[License-discuss] Open Source Eventually License Development

zooko zooko at zooko.com
Wed Aug 21 16:27:14 UTC 2013


On Sun, Aug 18, 2013 at 06:29:26PM -0400, Bradley M. Kuhn wrote:
> Richard Fontana wrote at 08:20 (EDT):
> > Not with an exception in the GPLv2 exception sense, and not without the result being (A)GPLv3-incompatible, since under TGPPL each downstream distributor appears to be required to give the grace period.
> 
> ISTR that Zooko was willing to drop that requirement for the sake of simplicity.  But maybe I'm misremembering.  Zooko?

Short version:

I'm willing to allow a line of works licensed under TGPPL to eventually give
rise to derived works licensed under GPL. However there is a specific thing
that I'm unwilling to allow: that if I make a work available to you under
TGPPL, that you take advantage of the 12 month grace period for keeping your
derived work proprietary, and then deny the grace period option to derivors
immediately downstream from you.

I think both of the above are already achieved by Tahoe-LAFS's currently
dual-licence (in which you may use Tahoe-LAFS under GPL or TGPPL at your
option).

I currently think it is possible to achieve both of the above in a future
version of TGPPL, by saying: this is my work, it is licensed to you under
TGPPL, the TGPPL stipulates that you can use my work only if you either (a)
license your derived work under GPL *immediately* (just as standard GPL
requires), or (b) license your derived work under TGPPL within 12 months.


Long version:

Suppose that person A produces work "a1" and licenses it to person B under this
licence, and person B produces a work "b1" derived from a1, and then person C
wishes to produce a work derived from b1.

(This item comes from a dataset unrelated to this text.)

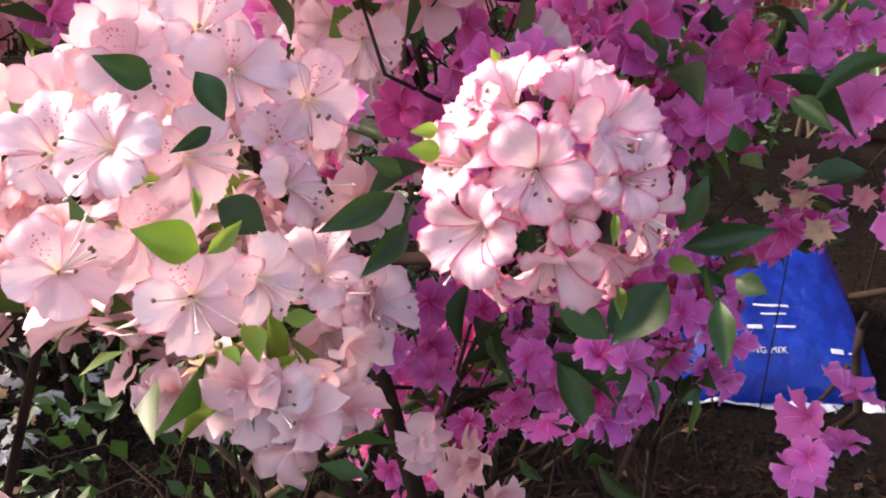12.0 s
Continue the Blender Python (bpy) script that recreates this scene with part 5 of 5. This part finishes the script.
put_branches(mg, ([tube(bent(np.array(a) - mb, np.array(b) - mb, er, 0.04, 7), np.linspace(r, r * 0.75, 7), 8) for a, b, r in (((1.285, 4.03, -0.07), (1.305, 4.05, 0.30), 0.011), ((1.305, 4.05, 0.30), (1.37, 3.75, 0.72), 0.008), ((1.30, 4.05, 0.20), (1.25, 4.0, 0.10), 0.006))], []), np.zeros(3))
FQ = np.array([1.272, 2.975, 1.015]) + er.normal(size=(7, 3)) * np.array([0.016, 0.012, 0.018])
place_flowers(mg, FQ, unit(unit(EYE - FQ) + er.normal(size=FQ.shape) * 0.5), 0.021, [P_TAN, P_PEACH], [0.75, 0.25], er, name="faded_flower")
P = Q[wr.integers(0, len(Q), 240)] + wr.normal(size=(240, 3)) * 0.035
P = P[clear_of(P, OPEN_AIR)]
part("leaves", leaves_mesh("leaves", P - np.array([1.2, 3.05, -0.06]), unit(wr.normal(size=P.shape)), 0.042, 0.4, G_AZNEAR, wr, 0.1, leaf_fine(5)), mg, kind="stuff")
# a low spray of the pink azalea that reaches in front of the bag
pb = np.array([0.62, 2.85, -0.06])
SP = np.vstack([np.array(c) + er.normal(size=(n, 3)) * np.array([0.028, 0.025, 0.022]) for c, n in (((1.15, 2.80, 0.855), 13), ((1.20, 2.79, 0.805), 15), ((1.25, 2.80, 0.815), 10), ((1.275, 2.81, 0.775), 7))])
place_flowers(pink_shrub, SP, unit(np.array([-0.1, -0.8, 0.45]) + er.normal(size=SP.shape) * 0.4), 0.045, [P_PINK, P_PALE], [0.6, 0.4], er, tmpl=MID_FLOWERS)
put_branches(pink_shrub, ([tube(bent(np.array(a) - pb, np.array(b) - pb, er, 0.04, 7), np.linspace(0.005, 0.003, 7), 6) for a, b in (((0.80, 2.84, 0.55), (1.15, 2.82, 0.84)), ((1.05, 2.83, 0.74), (1.27, 2.82, 0.76)))], []), np.zeros(3))
# lower branches: the dark leaf colour stands in for shade under the bushes
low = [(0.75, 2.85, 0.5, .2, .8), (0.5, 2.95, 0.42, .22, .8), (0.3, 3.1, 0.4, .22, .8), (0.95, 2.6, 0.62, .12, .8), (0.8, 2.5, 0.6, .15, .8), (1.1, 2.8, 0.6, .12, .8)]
bush("azalea_undergrowth", "leafy lower branches of the azaleas, shade put into their dark green", (0.95, 2.75, -0.04), low, G_AZNEAR, 0.045, 500, stems=0.006)


# ---- bag of potting mix lying in the bed ----
def bag():
    m = pose(1.055, 4.37, 0.045, 20, 0, 27)
    b = thing("soil_bag", "bright blue plastic bag of potting mix lying on mulch", "soil bag")
    b.matrix_world = m
    W, H = 0.46, 0.56
    n, k = 30, 34
    V, T = [], []
    for side in (1, -1):
        for j in range(k + 1):
            for i in range(n + 1):
                u, v = 2 * i / n - 1, 2 * j / k - 1
                puff = (1 - abs(u) ** 3.2) ** 0.6 * (1 - abs(v) ** 4) ** 0.6
                z = side * 0.085 * puff + 0.014 * puff * noise.noise((u * 2.2, v * 2.2, side)) + 0.006 * noise.noise((u * 7, v * 5, side * 3))
                V.append((u * W / 2 * (1 - 0.04 * v * v), v * H / 2 * (1 - 0.03 * u * u), max(z, -0.05) + 0.055))
        o = 0 if side == 1 else (n + 1) * (k + 1)
        for j in range(k):
            for i in range(n):
                a = o + j * (n + 1) + i
                q = [(a, a + 1, a + n + 2), (a, a + n + 2, a + n + 1)]
                T += q if side == 1 else [t[::-1] for t in q]
    part("bag_body", mesh_tris("bag_body", np.array(V), np.array(T), M_BAG), b)
    bm = box_bm(W * 0.98, 0.030, 0.005, 0.002, 1, (0, -H / 2 + 0.004, 0.052))
    bmesh.ops.subdivide_edges(bm, edges=[e for e in bm.edges if abs(e.verts[0].co.x - e.verts[1].co.x) > 0.2], cuts=18)
    for v in bm.verts:
        v.co.z += 0.008 * math.sin(v.co.x * 34) + 0.005 * math.sin(v.co.x * 71)
        v.co.y -= 0.012 * math.sin(v.co.x * 9)
    part("hem", mesh_bm("hem", bm, M_BAGWHITE), b, "white crimped bottom hem")

    def top_z(x, y):
        u, v = 2 * x / W, 2 * y / H
        puff = (1 - abs(u) ** 3.2) ** 0.6 * (1 - abs(v) ** 4) ** 0.6
        return 0.085 * puff + 0.014 * puff * noise.noise((u * 2.2, v * 2.2, 1)) + 0.006 * noise.noise((u * 7, v * 5, 3)) + 0.0575

    def words(text, x, y, size):
        c = bpy.data.curves.new("writing", "FONT")
        c.body, c.size, c.extrude = text, size, 0.0006
        c.space_character = 1.1
        tmp = bpy.data.objects.new("writing", c)
        me = bpy.data.meshes.new_from_object(tmp)
        for v in me.vertices:
            v.co = (v.co.x + x, v.co.y + y, top_z(v.co.x + x, v.co.y + y) + v.co.z)
        me.materials.clear()
        me.materials.append(M_BAGWHITE)
        bpy.data.objects.remove(tmp)
        bpy.data.curves.remove(c)
        part("writing", me, b, "white printed lettering")

    def bar(x, y, w, h):
        bm = box_bm(w, h, 0.001, 0, 1, (x, y, 0))
        bmesh.ops.subdivide_edges(bm, edges=bm.edges[:], cuts=3)
        for v in bm.verts:
            v.co.z = top_z(v.co.x, v.co.y) + (0.0008 if v.co.z > 0 else 0)
        part("printed_bar", mesh_bm("printed_bar", bm, M_BAGWHITE), b)
    words("POTTING MIX", -0.13, -0.185, 0.021)
    words("MIX", 0.035, 0.165, 0.034)
    for x, y, w, h in ((0.0, -0.05, 0.085, 0.007), (0.0, -0.078, 0.06, 0.005), (-0.05, -0.115, 0.035, 0.011), (0.02, -0.115, 0.05, 0.006), (0.13, -0.178, 0.03, 0.013), (0.17, -0.178, 0.025, 0.005)):
        bar(x, y, w, h)
    return b


bag()

# ---- litter: chips, fallen petals, dry leaves ----
n = 34000
cx, cy = np.r_[wr.uniform(-9.5, 3.4, n // 2), wr.uniform(-1.4, 2.2, n - n // 2)], np.r_[wr.uniform(2.6, 6.6, n // 2), wr.uniform(2.6, 4.0, n - n // 2)]
ok = ~((cx > 1.8) & (cx < 3.25) & (cy > 4.6))
P = np.stack([cx, cy, -0.025 + wr.uniform(0, 0.012, n)], -1)[ok]
P[:, 2] += np.array([0.035 * noise.noise((x * 1.3, y * 1.3, 0.0)) for x, y, _ in P]) + 0.012
P = P[np.array([edge_y(x) + 0.12 < y < bed_back(x) for x, y, _ in P])]
R = frames_of(unit(wr.normal(size=P.shape) * 0.5 + np.array([0, 0, 1.0])), wr)
C8 = np.array([(-.5, -.2, 0), (.5, -.25, 0), (.45, .2, .0), (-.5, .25, 0), (0, 0, .12)], float)
V, T = spread(C8, np.array([(0, 1, 4), (1, 2, 4), (2, 3, 4), (3, 0, 4)]), R, np.stack([0.008 + 0.045 * wr.random(len(P)) ** 2.5, wr.uniform(0.005, 0.018, len(P)), wr.uniform(0.01, 0.05, len(P))], -1), P)
tagged(new("wood_chips", mesh_tris("wood_chips", V, T, M_CHIP, smooth=False)), "shredded brown bark chips strewn over the bed", "wood chips", kind="stuff")
spots = [(-0.55, 3.05, 0.55, 520), (-1.1, 2.85, 0.35, 160), (1.75, 3.5, 0.25, 60), (-0.1, 3.1, 0.4, 90)]
P = np.vstack([np.stack([wr.normal(x, s, k), wr.normal(y, s * 0.55, k), np.full(k, 0.01)], -1) for x, y, s, k in spots])
P = P[np.array([edge_y(x) + 0.1 < y < 4.5 for x, y, _ in P])]
P = P[(P[:, 0] < -0.3) | (P[:, 0] > 0.8) | (P[:, 1] < 2.85)]
P[:, 2] += wr.uniform(0, 0.02, len(P))
D = unit(wr.normal(size=P.shape) * 0.7 + np.array([0, 0, 0.8]))
pt = thing("fallen_petals", "withered white azalea blooms fallen on the mulch", "petals", kind="stuff")
P = P + np.repeat(wr.normal(size=(len(P) // 4 + 1, 3)) * np.array([0.12, 0.08, 0]), 4, 0)[:len(P)]
P = P[(P[:, 0] < -0.2) | (P[:, 0] > 0.8) | (P[:, 1] < 2.85)]
D = D[:len(P)]
place_flowers(pt, P, D, 0.05, [P_WHITE, P_TAN], [0.87, 0.13], wr, cap=0)
n = 300
P = np.stack([np.r_[wr.uniform(-4, 2.6, n // 2), wr.uniform(0.4, 1.8, n // 2)], np.r_[wr.uniform(2.65, 4.4, n // 2), wr.uniform(2.7, 3.3, n // 2)], np.full(n, 0.0)], -1)
tagged(new("dry_leaves", leaves_mesh("dry_leaves", P, np.tile([0, 0, 0.3], (n, 1)), 0.04, 0.5, G_DRY, wr, 0)), "dry tan leaves scattered over the bed", "leaves", kind="stuff")
for x, y, z, r in ((2.9, 6.55, 0.567, 20), (2.43, 5.12, 0.232, 70), (2.40, 6.55, 0.567, 130), (2.15, 5.85, 0.403, 10), (2.2, 4.98, 0.203, 200), (2.95, 5.25, 0.262, 40)):
    ob = new("fallen_petal", leaves_mesh("petal", np.zeros((1, 3)), np.array([[0.3, 0.1, 0]]), 0.03, 0.6, P_WHITE, wr, 0))
    ob.matrix_world = pose(x, y, z + 0.01, 13, 0, r)
    tagged(ob, "single pale petal fallen on the red hatch", "petal", "petals on the hatch")

n = 1500
ex = wr.uniform(-5.6, 2.8, n)
P = np.stack([ex, np.array([edge_y(x) for x in ex]) - np.abs(wr.normal(size=n)) * 0.05 + 0.03, np.full(n, -0.134)], -1)
R = frames_of(unit(wr.normal(size=P.shape) * 0.4 + np.array([0, 0, 1.0])), wr)
V, T = spread(C8, np.array([(0, 1, 4), (1, 2, 4), (2, 3, 4), (3, 0, 4)]), R, np.stack([wr.uniform(0.01, 0.035, n), wr.uniform(0.008, 0.025, n), np.full(n, 0.04)], -1), P)
tagged(new("edge_litter", mesh_tris("edge_litter", V, T, M_CHIP, smooth=False)), "dark soil crumbs and bark strewn along the edge of the drive", "litter", kind="stuff")
P = np.stack([wr.uniform(-5, 1.6, 60), np.zeros(60), np.full(60, -0.13)], -1)
P[:, 1] = [edge_y(x) - abs(wr.normal()) * 0.12 for x in P[:, 0]]
tagged(new("drive_leaves", leaves_mesh("drive_leaves", P, np.tile([0, 0, 0.2], (60, 1)), 0.035, 0.5, P_TAN, wr, 0)), "dry tan leaves and petals on the edge of the drive", "leaves", kind="stuff")

# ---- garden path pavers ----
path = tagged(new("garden_path"), "worn brick path crossing the bed", kind="structure")
path.matrix_world = pose(-5.93, 3.62, -0.012, 0, 0, 27)
pv = [mesh_bm("paver", box_bm(0.196, 0.094, 0.05, 0.006, 1), M_PAVER)]
for j in range(-4, 15):
    for i in range(5):
        at = path.matrix_world @ Vector(((i - 2) * 0.205, (j - 4) * 0.102, 0))
        if at.y < edge_y(at.x) + 0.06:
            continue
        ob = part("paver", pv[0], path)
        ob.matrix_basis = pose((i - 2) * 0.205 + (0.1 if j % 2 else 0), (j - 4) * 0.102, random.uniform(-0.006, 0.006), random.uniform(-2, 2), random.uniform(-2, 2), random.uniform(-1.5, 1.5))

# ---- bricks of the house walls ----
bk = [mesh_bm("brick", box_bm(BL - JT, 0.012, BH - JT, 0.0015, 1), M_BRICK) for _ in range(1)]
half = mesh_bm("brick", box_bm(BL / 2 - JT, 0.02, BH - JT, 0.0025, 1), M_BRICK)
rest, count = [], 0
cube_v = np.array([(x, y, z) for x in (-.5, .5) for y in (-.5, .5) for z in (-.5, .5)], float)
cube_t = np.array([(0, 1, 3), (0, 3, 2), (4, 6, 7), (4, 7, 5), (0, 4, 5), (0, 5, 1), (2, 3, 7), (2, 7, 6), (0, 2, 6), (0, 6, 4), (1, 5, 7), (1, 7, 3)])
for n in range(-12, 66):
    z = WZ + (n + 0.5) * BH
    shift = 0.5 if n % 2 == 0 else 0.0
    for k in range(-16, 26):
        x = WX + (k + shift) * BL
        lo, hi = max(x - BL / 2, X0), min(x + BL / 2, X1)
        if hi - lo < 0.03:
            continue
        if WIN[2] - 0.11 < z < WIN[3] + 0.02 and hi > WIN[0] - 0.06 and lo < WIN[1] + 0.06:
            if lo < WIN[0] - 0.06:
                hi = WIN[0] - 0.06
            elif hi > WIN[1] + 0.06:
                lo = WIN[1] + 0.06
            else:
                continue
            if hi - lo < 0.03:
                continue
        c = ((lo + hi) / 2, WY - 0.0015 + random.uniform(-0.0012, 0.0012), z)
        if 0.4 < x < 4.3 and 0.55 < z < 1.9 and hi - lo > BL - 0.01 and count < 300:
            ob = part("brick", bk[0], wall_s)
            ob.matrix_basis = pose(*c, 0, random.uniform(-0.3, 0.3), 0)
            count += 1
        else:
            rest.append((cube_v * np.array([hi - lo - JT, 0.012, BH - JT]) + np.array(c), cube_t))
part("brickwork", mesh_tris("brickwork", *joined(rest), M_BRICK, smooth=False), wall_s, kind="stuff")
rest = []
LS = math.hypot(X0 - SIDE[0], WY - SIDE[1])
for n in range(-12, 66):
    z = WZ + (n + 0.5) * BH
    for k in range(int(LS / BL) + 1):
        s0 = k * BL + (BL / 2 if n % 2 else 0)
        s1 = min(s0 + BL, LS)
        if s1 - s0 < 0.04 or s1 > 1.63:
            continue
        c = on_side((s0 + s1) / 2, 0.001, z)
        ax = np.array([[u_side.x, -n_side.x, 0], [u_side.y, -n_side.y, 0], [0, 0, 1]])
        rest.append(((ax @ (cube_v * np.array([s1 - s0 - JT, 0.010, BH - JT])).T).T + np.array(c), cube_t))
part("brickwork", mesh_tris("brickwork", *joined(rest), M_BRICK, smooth=False), wall_w, kind="stuff")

I want all of the following:

i. B has the option to keep b1 proprietary for a limited time (12 months).

ii. B has the option to *instead of making b1 proprietary for a limited time*
to make b1 be unmodified-(A)GPLv3-licensed.

iii. B does not have the option to make b1 proprietary-for-a-limited-time and
then subsequently license b1 as unmodified-(A)GPLv3-licensed, thus denying to
person C the option to make c1 be proprietary-for-a-limited-time.

I think I already have this with the Tahoe-LAFS codebase, because of the way
that it is dual-licensed under TGPPL v1+ or GPLv2+ at your option. It satifsies
(i), because B can use a1 under the TGPPL. It satisfies (ii), because B can use
a1 under the GPL. It satisfies (iii), because the TGPPL does not allow B to
keep b1 proprietary-for-a-limited-time and then license b1 under GPL to C.

The only (?) downside to this scheme is the possibility of a licence-fork:
someone could take a1 (e.g. the current version of Tahoe-LAFS) under either GPL
or TGPPL and release a dervied work (b1) under GPL-only, or under TGPPL-only,
and then downstream users from them would not have the dual-licence option.

In light of the licence-fork problem, I add below desiderata (iv) and (v). I
don't believe it is possible to achieve desideratum (v) so I'm willing to
forego it.

iv. (No licence-fork away from GPL) B does not have the option to distribute,
or to host for the use of others, b1 without C eventually (within 12 months)
gaining the unmodified-(A)GPL-licence to use b1.

[not achievable] v. (No licence-fork away from TGPPL) B does not have the
option to distribute, or to host for the use of others, b1 without C eventually
(within 12 months) gaining TGPPL-rights to use b1.